Here (below) is AVC art teacher Christine Mugnolo, sketching tiger specimens behind the scenes in the collections of the Natural History Museum of Los Angeles County.



A large museum like the Field Museum in Chicago might have a total of 200 or more different tiger specimens listed in their catalog, from full skeletons to jars of tissue to dried pelts.  For me, I am interested in all cultural aspects, not just biological.  In Hindu tradition, the goddess Durga has eight arms and is a fierce (planet-saving) warrior.  She often is depicted riding a tiger.


Some of the manifestations though of our tiger fixation baffle me.  This fashion spread from Harper's Bazaar shows a model bottle-feeding a white tiger cub.  It's being yanked back on the chain while her back seems about to go out.  Somehow it doesn't make we want to spend $2000 on a linen blazer.


White tigers by the way are all inbred descendents of a wild-caught genetic freak.  They are not a separate form or species, just a color mutation.

I guess I should be glad that we feed tigers in our ads now, rather than shooting them.  In the past, most photographs of tigers showed the dead ones, like this fellow in India, shown here in a bad xerox in one of my workbooks.


I do keep a "tiger journal" (an artist's sketchbook just devoted to this topic) --- it is filled with newspaper clippings, escapes, notes on poaching, bits of literary reference, and tigers in advertising.  It turns out, the tiger is so popular that I filled up my first 100-page vol and now have another 100 pages scattered through successive journals.

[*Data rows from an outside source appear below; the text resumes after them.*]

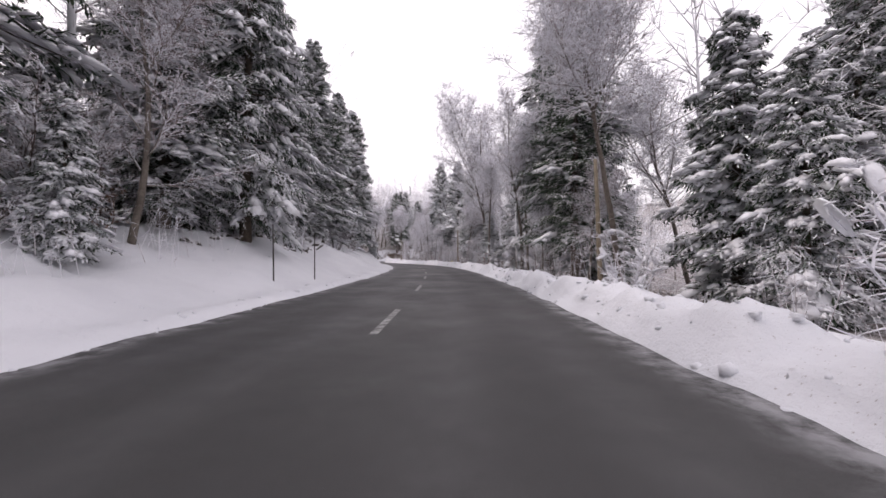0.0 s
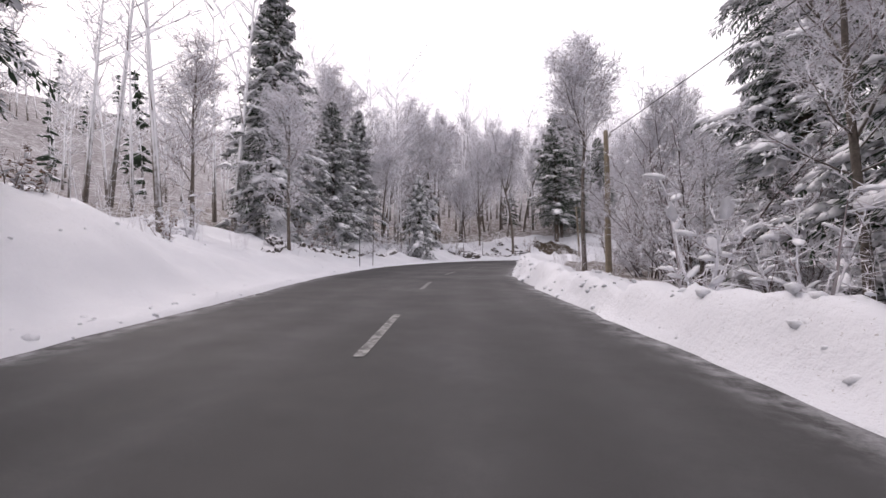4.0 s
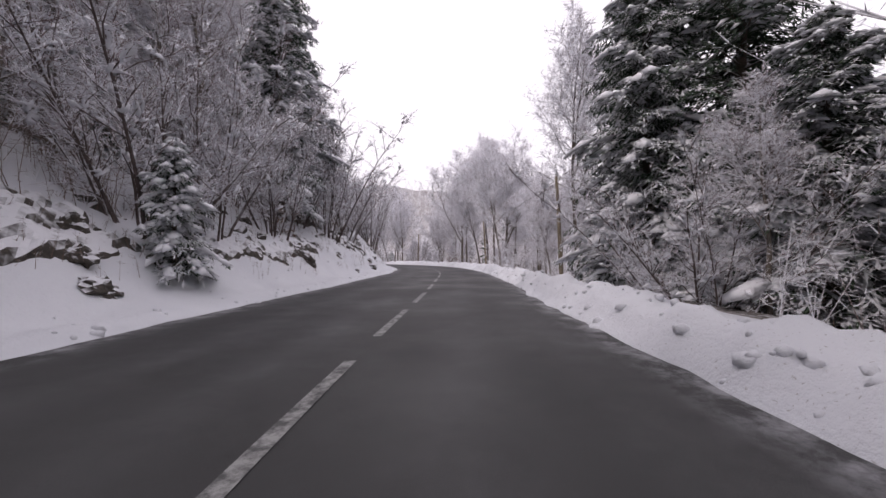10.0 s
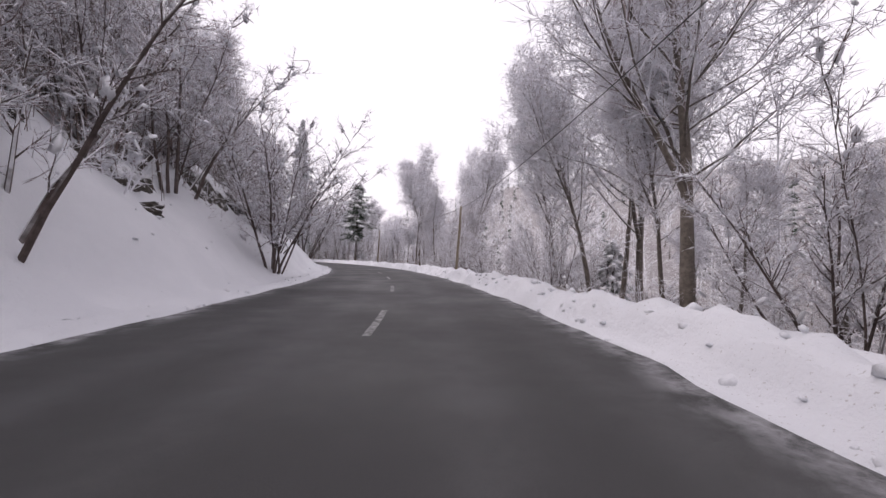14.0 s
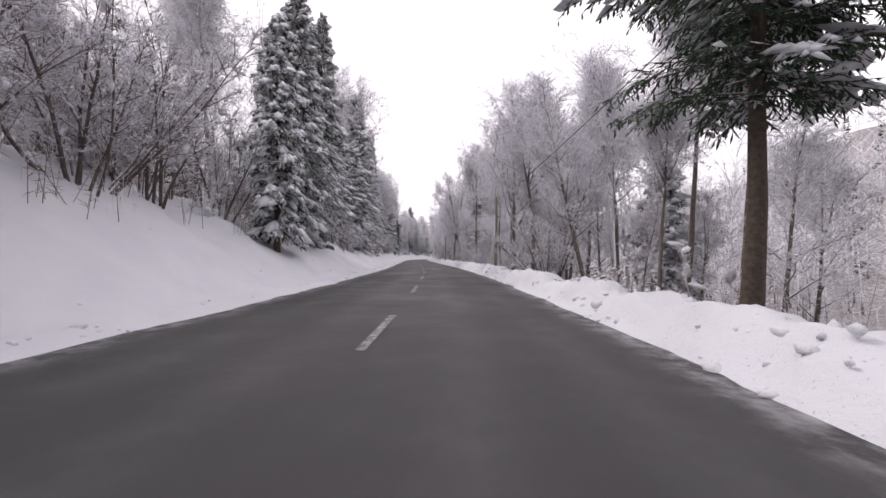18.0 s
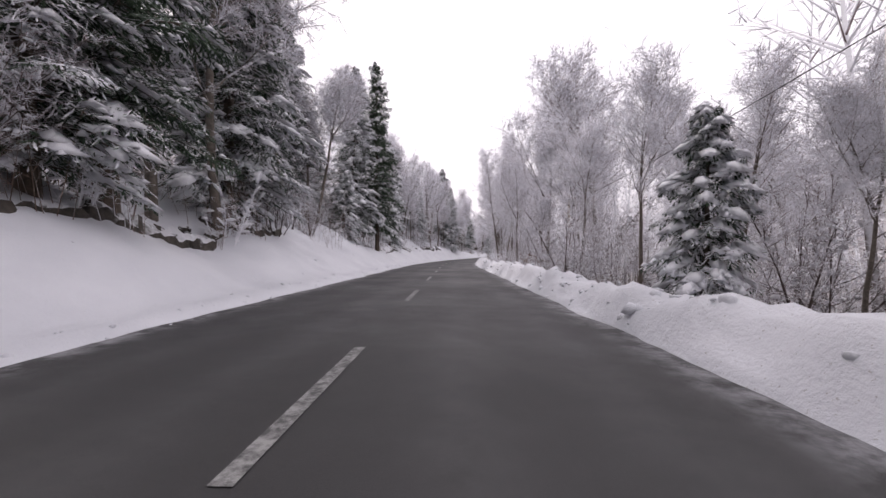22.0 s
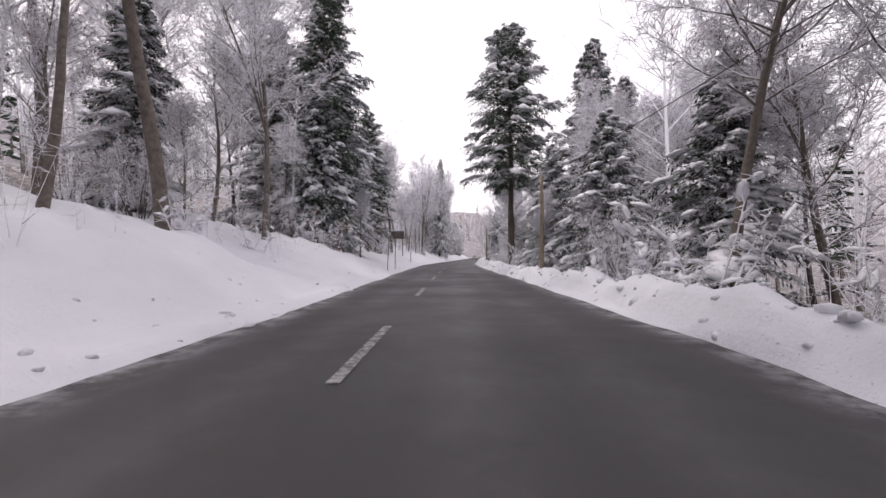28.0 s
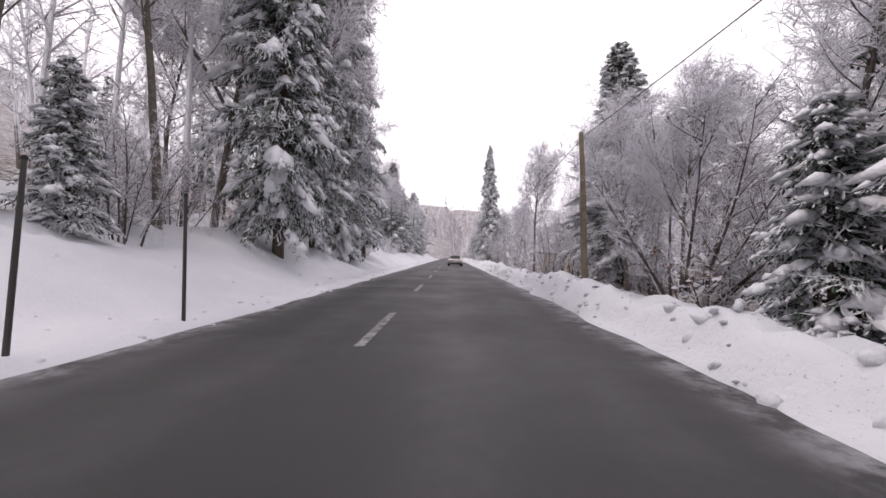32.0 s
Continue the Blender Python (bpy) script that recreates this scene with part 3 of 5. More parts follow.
def build_fir(seed, H, spread, bare, dens=1.0, snowy=0.6, ragged=1.0, needles=None, taper=0.72):
    """A fir: drooping boughs, each a fan of branchlets with needle sprays, snow lying in paws on their ends."""
    rng, nr = random.Random(seed), np.random.RandomState(seed)
    root = new("fir_tree")
    tr = Buf()
    r = 0.011 * H + 0.05
    tp = [Vector((0, 0, -0.8))] + [Vector((rng.uniform(-1, 1) * 0.004 * H, rng.uniform(-1, 1) * 0.004 * H, H * k)) for k in (0.03, 0.2, 0.4, 0.6, 0.8, 0.99)]
    tr.tube(tp, [r * 1.35, r * 1.15, r * 0.9, r * 0.7, r * 0.5, r * 0.3, 0.012], 8)
    z, boughs, turn = bare * H, [], 0.0
    while z < H * 0.985:
        u = z / H
        reach = spread * H * max(0.015, (1 - u)) ** taper * (0.55 + 0.45 * min(1, (u - bare) / 0.16 + 0.2))
        turn += 2.4 + rng.uniform(-0.5, 0.5)
        thin = rng.choice((0.72, 0.9, 1.0, 1.0, 1.12)) if ragged > 1.1 else 1.0
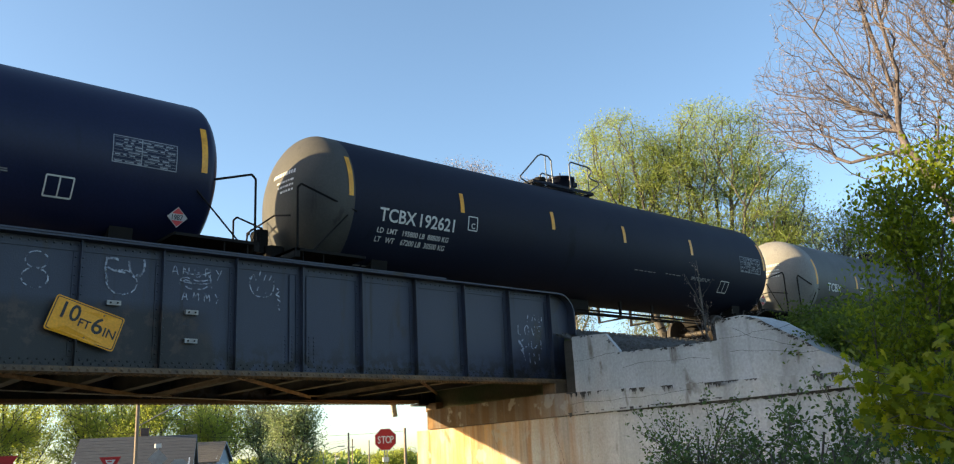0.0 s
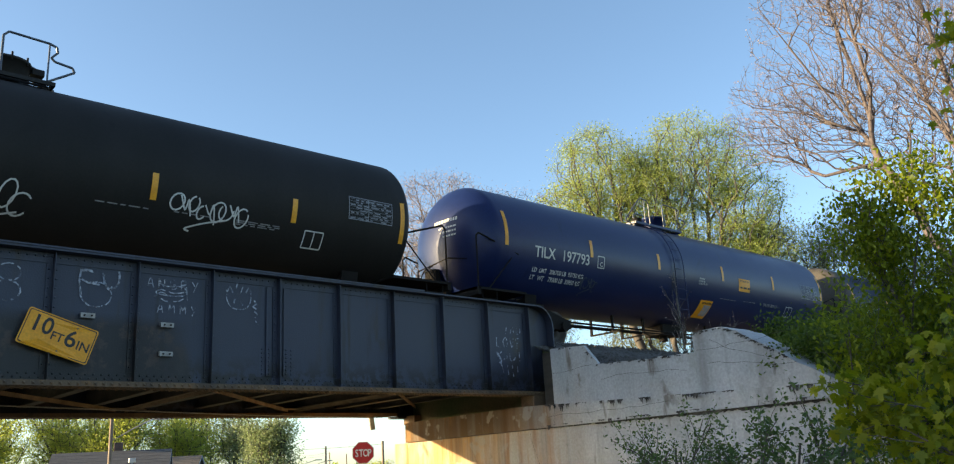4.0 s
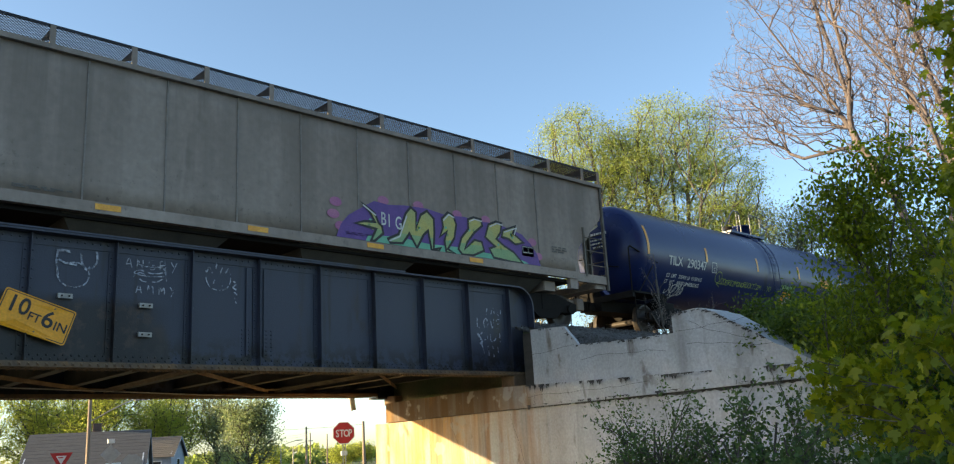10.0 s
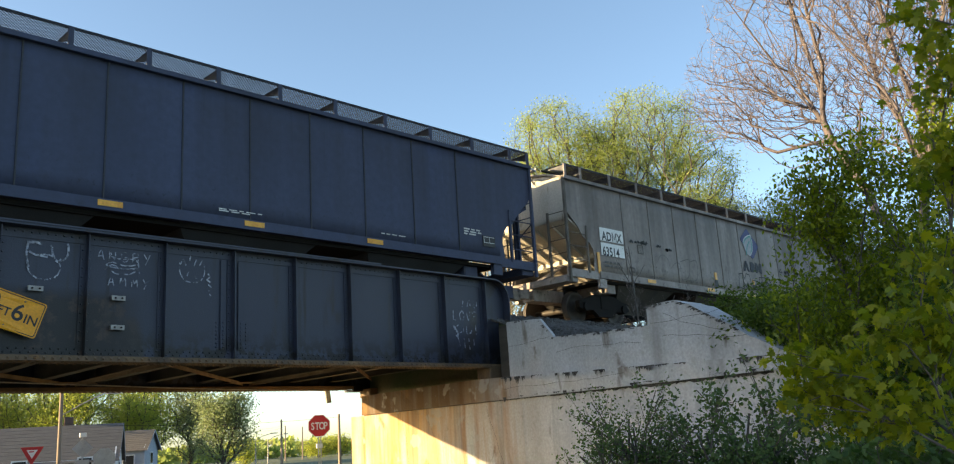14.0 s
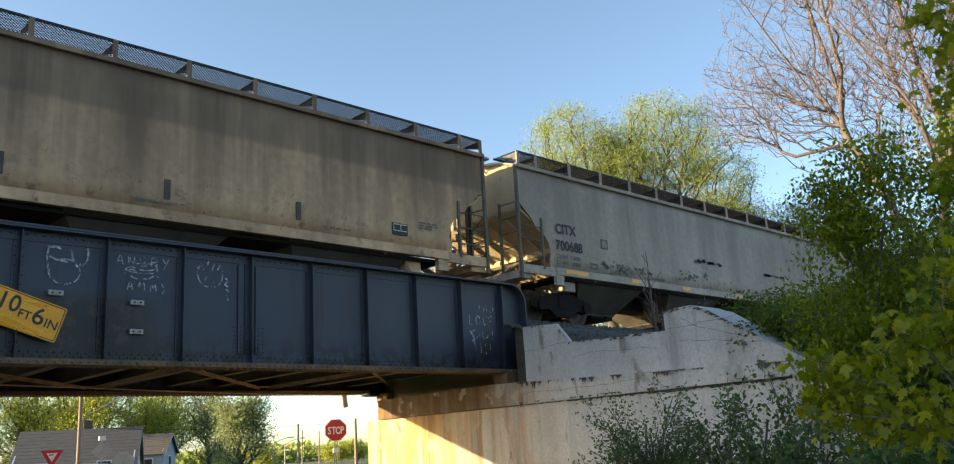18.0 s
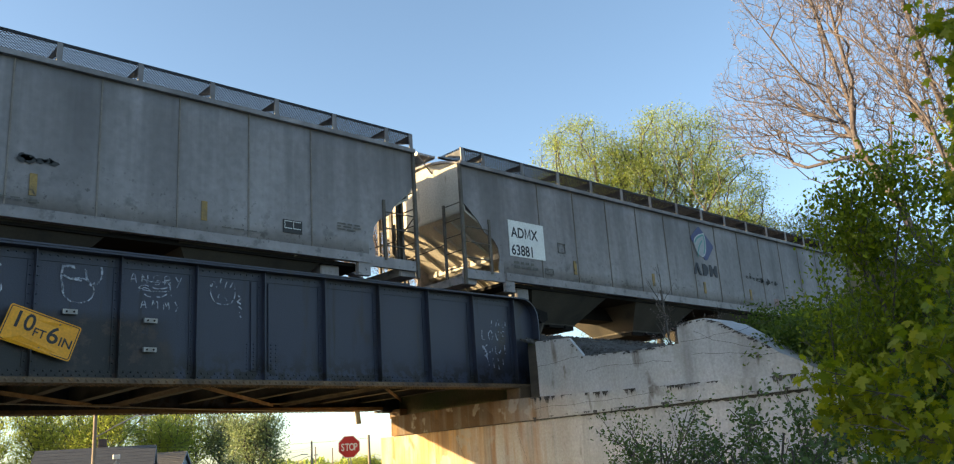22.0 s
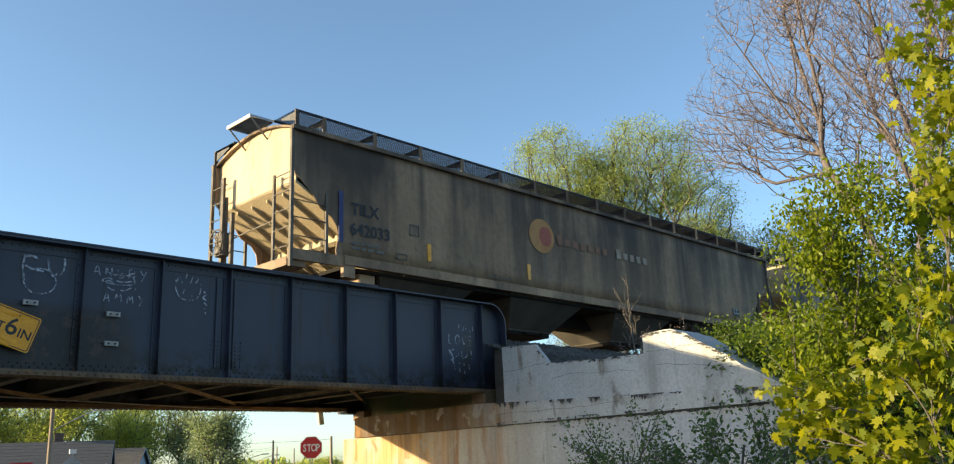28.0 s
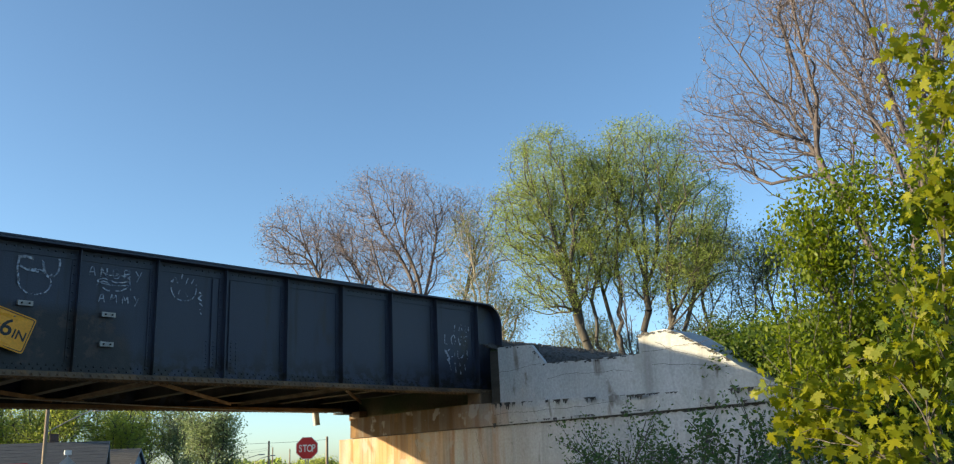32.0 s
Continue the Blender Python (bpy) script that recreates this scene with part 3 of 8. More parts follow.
# single ballast stones on the visible shoulder
rnd = random.Random(5)
stone = Geo()
for i in range(3400):
    x, dy = 13.3 + rnd.random() ** 1.5 * 9, rnd.uniform(-4.9, -0.9)
    z = 4.46 if dy > -2 else 4.46 - (abs(dy) - 2) * 0.345
    r = rnd.uniform(0.025, 0.055)
    q = Matrix.Rotation(rnd.uniform(0, 3), 3, Vector((rnd.random(), rnd.random(), 0.5)))
    vs = [Vector((x, TRACK_Y + dy, z)) + q @ Vector(p) * r * rnd.uniform(0.7, 1.2) for p in ((1, 0, 0), (0, 1, 0), (-1, 0, 0), (0, -1, 0), (0, 0, 1), (0, 0, -1))]
    stone.add(vs, [(0, 1, 4), (1, 2, 4), (2, 3, 4), (3, 0, 4), (1, 0, 5), (2, 1, 5), (3, 2, 5), (0, 3, 5)])
tagged(part("ballast_stones", stone, BALLAST), "loose grey stones on the ballast shoulder", "ballast", kind="stuff")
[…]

In Blake's time, Britain was fighting native rulers for control of India, and the Gadhafi of the moment had been Tipu, a rather brilliant (and understandably anti-British) leader who used tiger-themed uniforms for his army.  His throne was tigers and all of his flags and banners.  He had a pump organ built in the life-size shape of a wooden tiger eating a dead British soldier --- he had it built and he shipped it to them, as a taunting gift.  When he finally was killed, tigers were brought on display in London as war trophies.  (As a footnote, you can see a watercolor about the death of Tipu on display now at the main Getty Center, and there as well is a gorgeous piece by Blake of Satan exulting over a fallen Eve.)

The recent release of tigers in Ohio has caused editorialists to call again for calls for stricter controls on exotic animals.  The problem is, we can't legislate against vanity, stupidity, or depression.   People have all kinds of pets they should not have.  There are some people on my block who shouldn't even own a small dog, when it comes down to it.

Attacked by a tiger, a crewman in the Vietnam War movie Apocalypse Now says, "Never get out of the boat."  Maybe we should have the opposite idea: sure, yes, go ahead --- get out of the boat.  Encourage more people to have big fierce pets, tigers included, and when they escape, don't shoot them but rather just shoo them up into the foothills.  The escaped cats can join the mountain lions and black bears that are up in Angeles Crest and that we hardly ever see.  Okay you tigers, here's the deal.  Stay to the canyons, go back to being nocturnal, just content yourself with mule deer and the occasional stray pet, and everybody will be happy.


We can set up a secondary population of tigers here in California, to make up for when the last few in India are poached into oblivion.  After all, they fill our dreams (and our English books) already.  Why not have the real thing?


When I told my wife this idea, she just wanted to know one thing.

How long until I get her that giraffe I keep promising?


1 comment:

  1. I just happened upon your blog and don't know whether to say enjoyed reading it or was depressed afterward. Well, truth is I and perhaps numerous other folk feel exactly as you do. I come from the verdant state of Kerala, India, where tigers flourished once upon a time and now if we're lucky there are maybe 15 left. By the time we're done perpetuating there'll be no fauna left to grieve over. Its slightly hope filled to know there are like minds out there. Thanks for a good read.